How beneficial has having him around been for you, as a young head coach?

PF: Both him and Mick. Mick's been a former head coach for a number of years, and for me, it's great to have those two guys in the room. I like being in a staff room where there's not a bunch of yes-men, where anything I say, they bobblehead, 'Yeah, yeah.' That's what I enjoyed the most about the spring, the challenge of being able to say, 'Do you have any ideas? We did this a certain way.' And they say, 'Well, OK, we did that a couple years ago, too.' To talk through those things, the growth that happens is tremendous.

Who needs to step up on that side of the ball?
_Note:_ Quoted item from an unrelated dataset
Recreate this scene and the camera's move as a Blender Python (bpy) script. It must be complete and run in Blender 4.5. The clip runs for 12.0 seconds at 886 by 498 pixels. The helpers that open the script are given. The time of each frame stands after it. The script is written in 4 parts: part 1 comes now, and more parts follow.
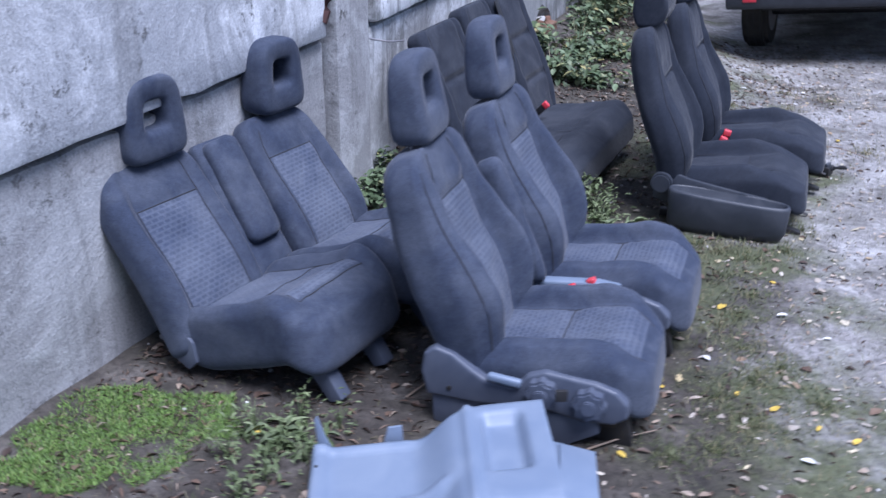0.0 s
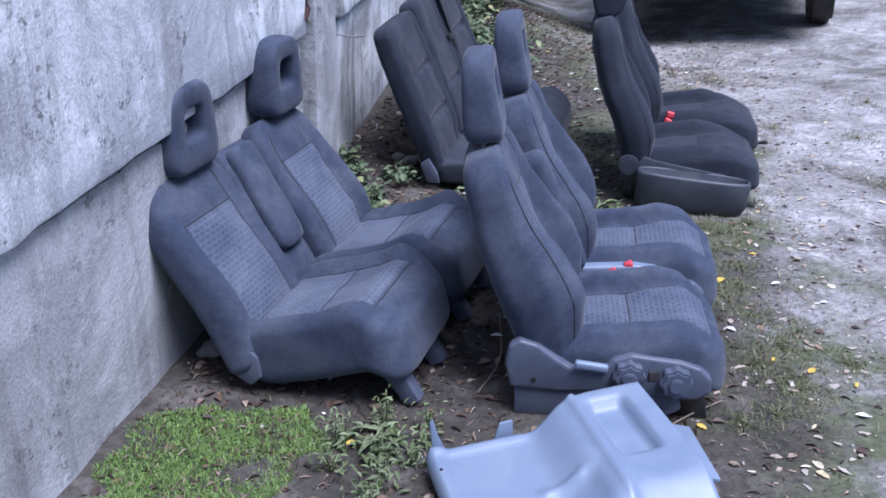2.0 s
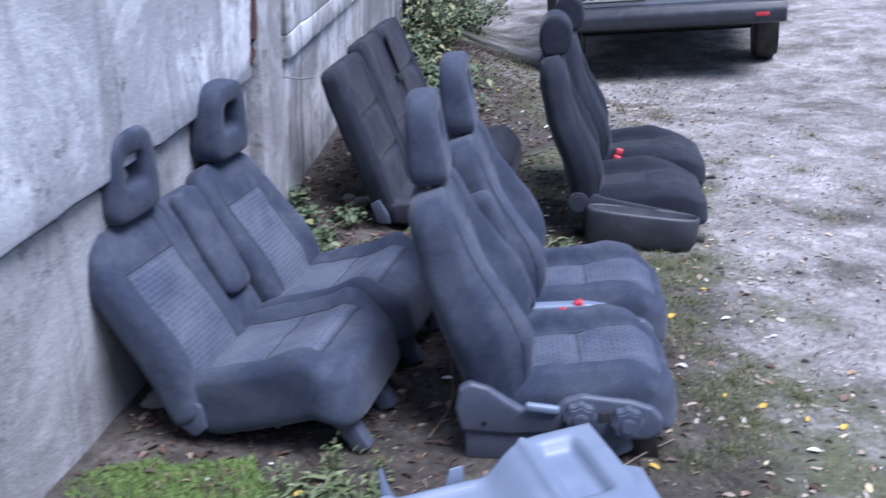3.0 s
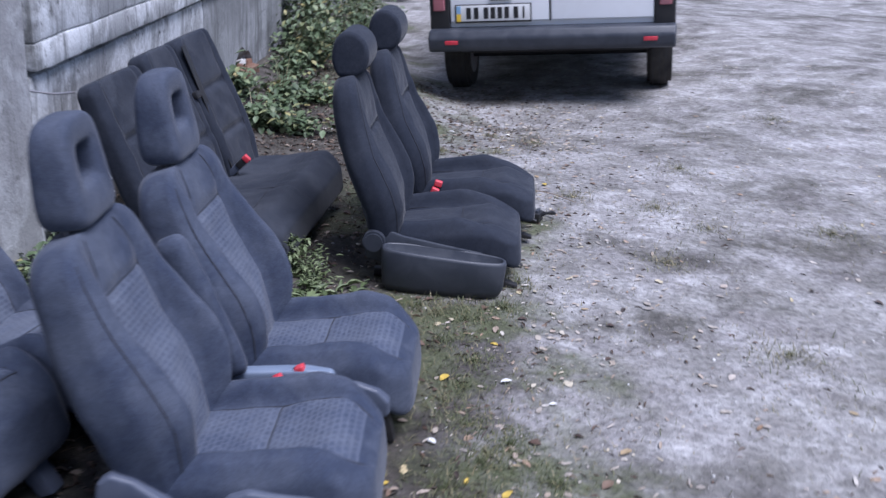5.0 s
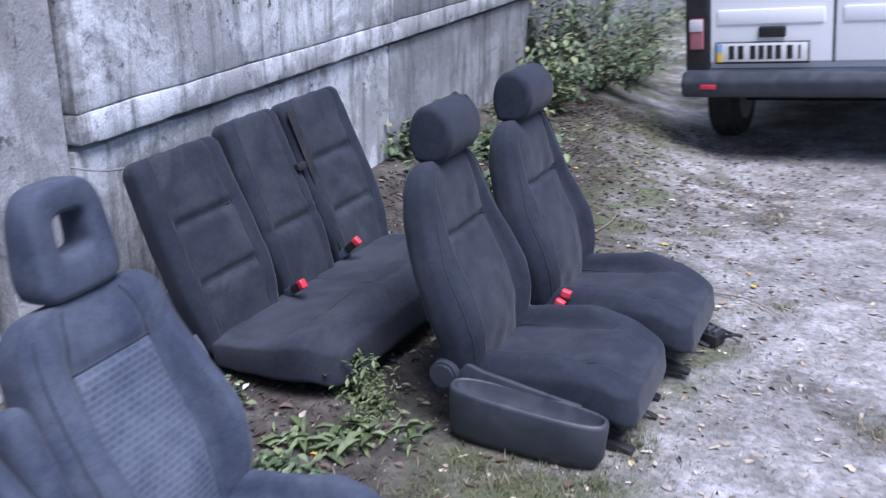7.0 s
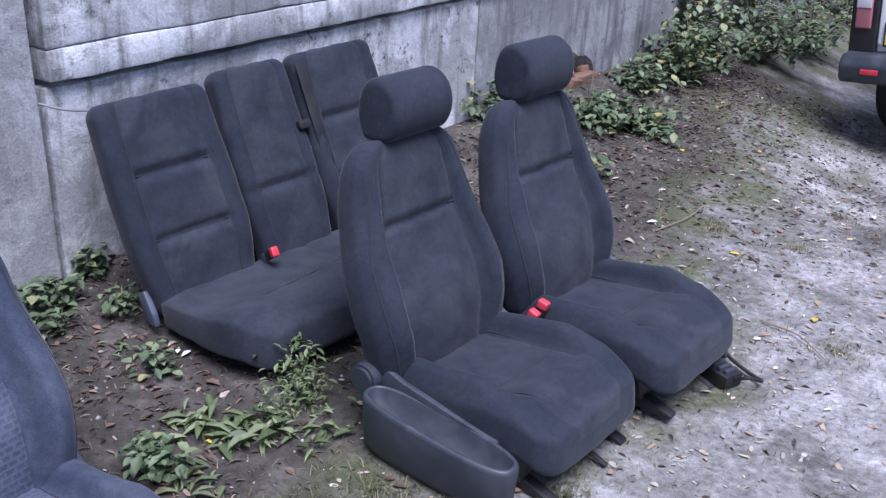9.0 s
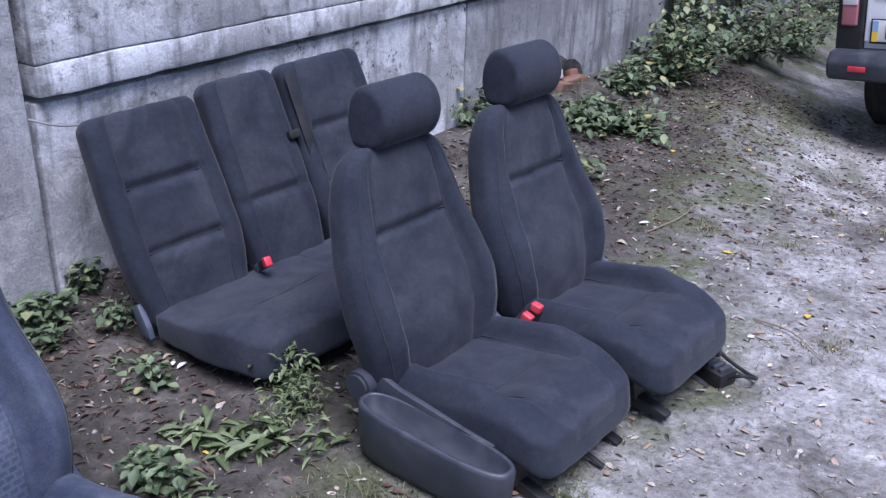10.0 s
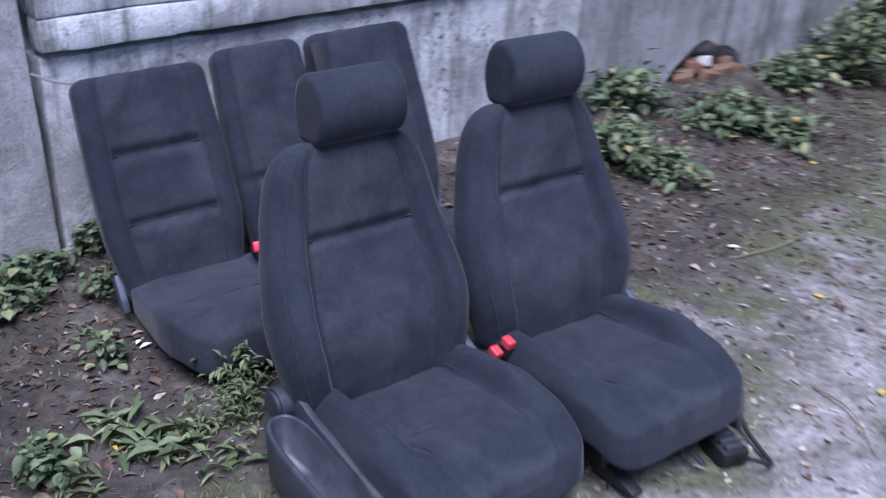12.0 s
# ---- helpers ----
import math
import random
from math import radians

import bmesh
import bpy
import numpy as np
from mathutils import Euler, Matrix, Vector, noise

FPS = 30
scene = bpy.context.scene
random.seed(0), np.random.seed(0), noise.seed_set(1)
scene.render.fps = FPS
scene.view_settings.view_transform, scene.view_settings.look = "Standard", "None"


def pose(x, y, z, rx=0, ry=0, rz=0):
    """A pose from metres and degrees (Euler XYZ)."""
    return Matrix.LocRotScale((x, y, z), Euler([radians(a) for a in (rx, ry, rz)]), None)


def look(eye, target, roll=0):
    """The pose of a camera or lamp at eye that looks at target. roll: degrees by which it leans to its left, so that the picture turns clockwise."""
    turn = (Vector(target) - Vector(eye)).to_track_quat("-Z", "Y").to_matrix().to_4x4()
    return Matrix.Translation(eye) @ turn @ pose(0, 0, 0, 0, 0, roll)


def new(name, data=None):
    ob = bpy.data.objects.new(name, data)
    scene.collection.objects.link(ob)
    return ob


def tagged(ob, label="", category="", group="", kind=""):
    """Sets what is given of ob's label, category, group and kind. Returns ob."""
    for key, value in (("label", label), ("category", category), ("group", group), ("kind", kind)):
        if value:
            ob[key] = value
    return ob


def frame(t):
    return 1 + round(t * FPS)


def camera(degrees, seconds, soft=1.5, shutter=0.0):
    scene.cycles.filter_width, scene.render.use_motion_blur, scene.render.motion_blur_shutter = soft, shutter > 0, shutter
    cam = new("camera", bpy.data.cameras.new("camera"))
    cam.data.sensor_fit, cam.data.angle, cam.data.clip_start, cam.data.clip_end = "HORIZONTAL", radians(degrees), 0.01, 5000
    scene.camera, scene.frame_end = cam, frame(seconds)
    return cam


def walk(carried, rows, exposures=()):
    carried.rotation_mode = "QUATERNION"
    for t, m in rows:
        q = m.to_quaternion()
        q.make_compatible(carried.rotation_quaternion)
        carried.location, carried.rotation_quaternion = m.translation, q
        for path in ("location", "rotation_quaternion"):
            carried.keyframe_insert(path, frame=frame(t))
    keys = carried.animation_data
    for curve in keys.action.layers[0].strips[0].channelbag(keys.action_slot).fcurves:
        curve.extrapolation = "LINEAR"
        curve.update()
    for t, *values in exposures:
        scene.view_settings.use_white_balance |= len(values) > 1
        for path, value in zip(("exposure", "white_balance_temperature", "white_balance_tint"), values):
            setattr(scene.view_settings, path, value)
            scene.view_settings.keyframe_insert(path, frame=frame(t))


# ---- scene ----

PF: The experiences we had there are going to hopefully make us a better defense. You think of the experience up front, Corey Wootton being a multi-year starter, John Gill being a multi-year starter, Adam Hahn being a multi-year starter, Kevin Mims, as we sit here today, being a multi-year starter. And they're being pushed every day by the Vincent Brownes and the Corbin Bryants and the Marshall Thomases. I'm excited about that group, but that group needs to step up. We had good pressure last year. Now we need to finish the job. That's kind of indicative of our whole team. We had some games that we need to finish the job in and we didn't and stayed home for the holidays. At linebacker, Malcolm Arrington had a very solid spring. In the secondary, I'll rattle off more names than we've ever rattled off. (Brendan) Smith coming back off
injury and (Brad) Phillips, two guys that have made a lot of plays for us. They're going to be pushed by David Arnold, who we were going to play as a freshman but then got a little banged up. Same thing with Brian Peters. At corner, Sherrick (McManis) is being pushed by (Jordan) Mabin and (Mike) Bolden and then on the other side, you've got (David) Oredugba and (Justan) Vaughn fighting it out for a starting job. That's six names at corner. We've never had six names at corner of guys I feel confident about. We need to figure out which 11 pieces fit.